Transcribe the listing that follows in full, omitting pictures.

## Raw data
━━━━━━━━━━━━━━━━━━━━

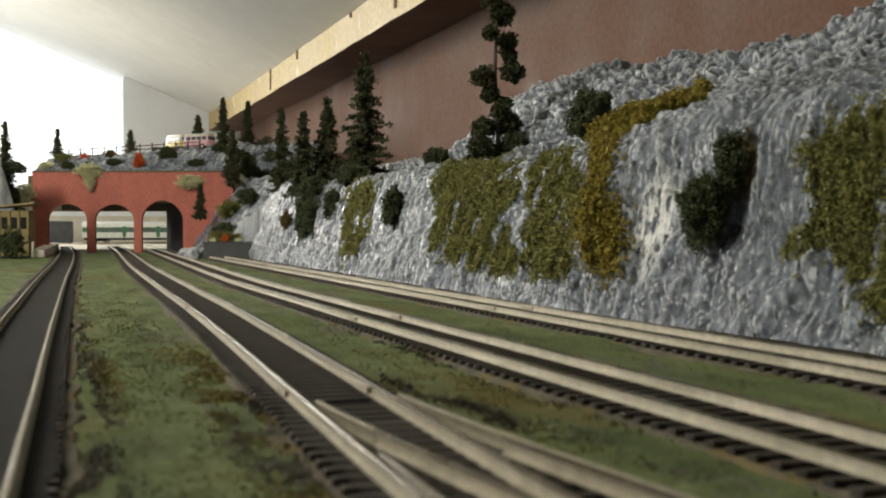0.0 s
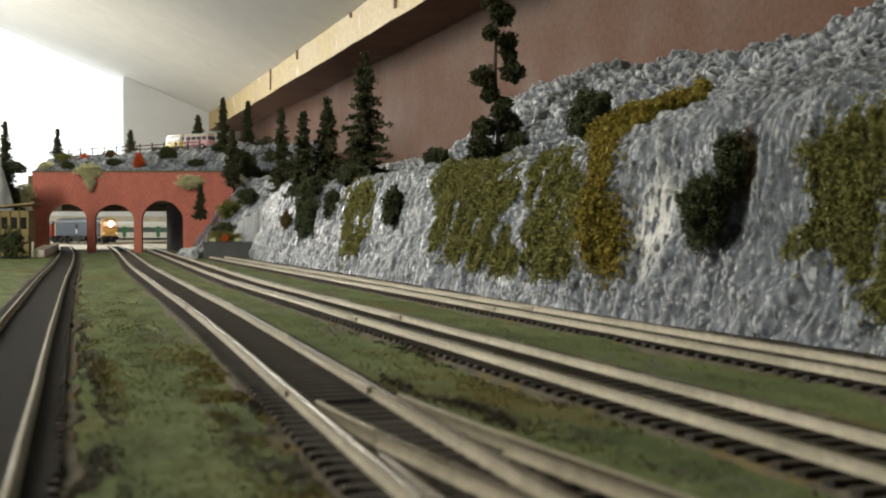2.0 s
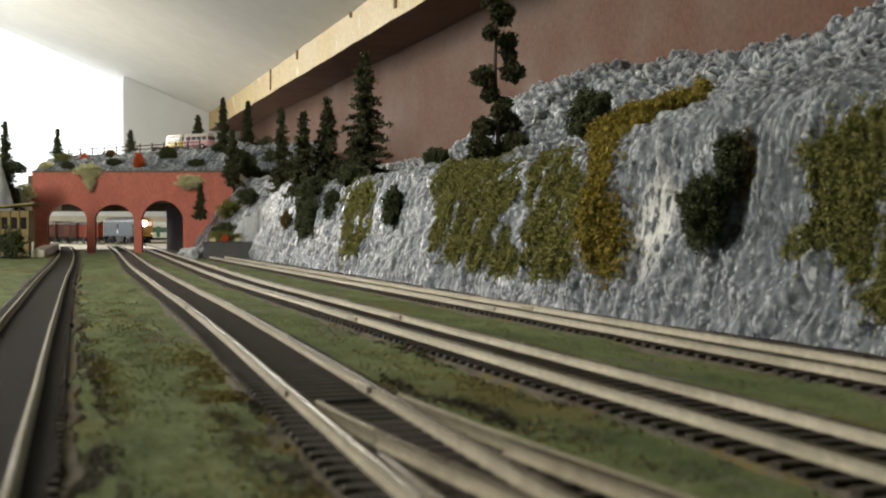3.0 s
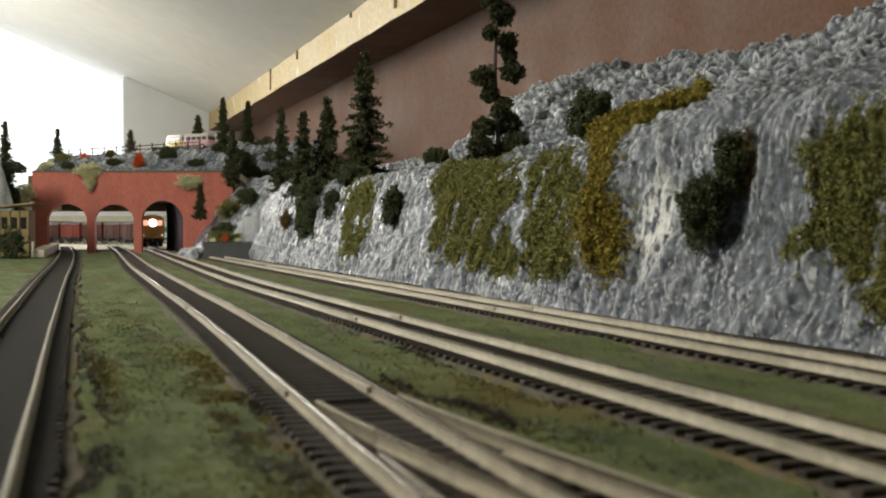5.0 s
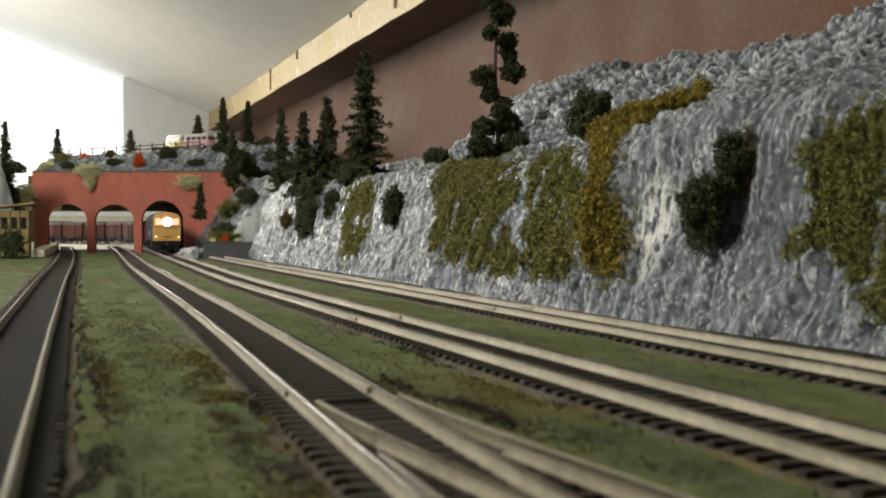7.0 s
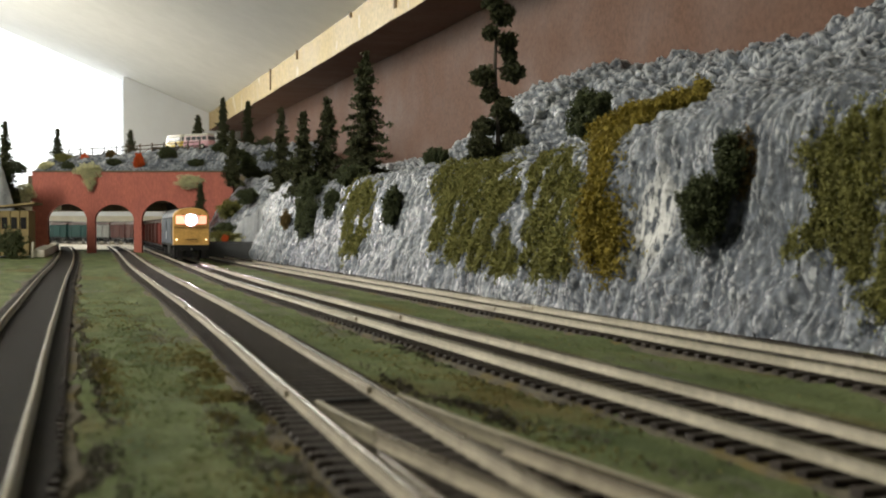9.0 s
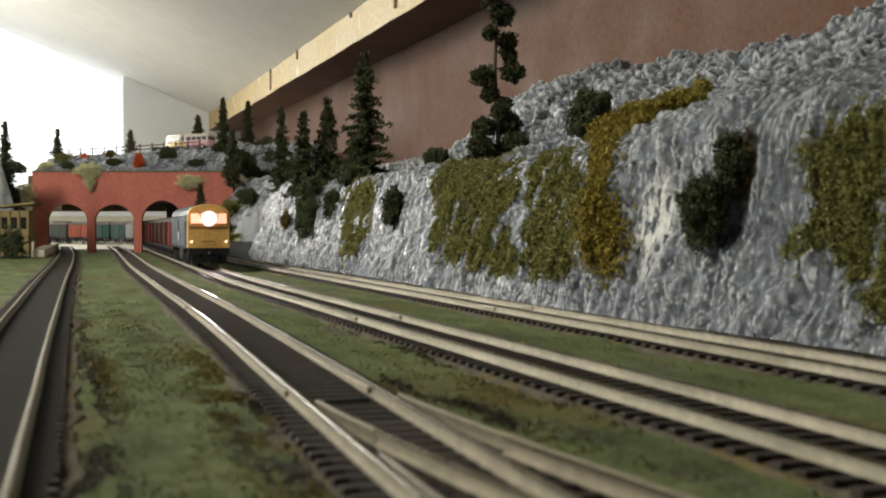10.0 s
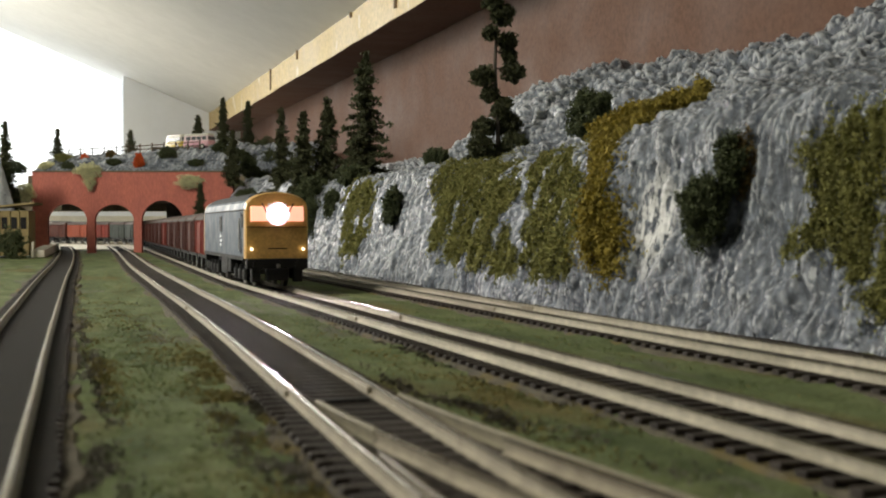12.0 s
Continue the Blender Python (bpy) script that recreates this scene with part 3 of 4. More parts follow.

━━━━━━━━━━━━━━━━━━━━

## The answer
0.0 s
2.0 s
3.0 s
5.0 s
7.0 s
9.0 s
10.0 s
12.0 s
Continue the Blender Python (bpy) script that recreates this scene with part 3 of 4. More parts follow.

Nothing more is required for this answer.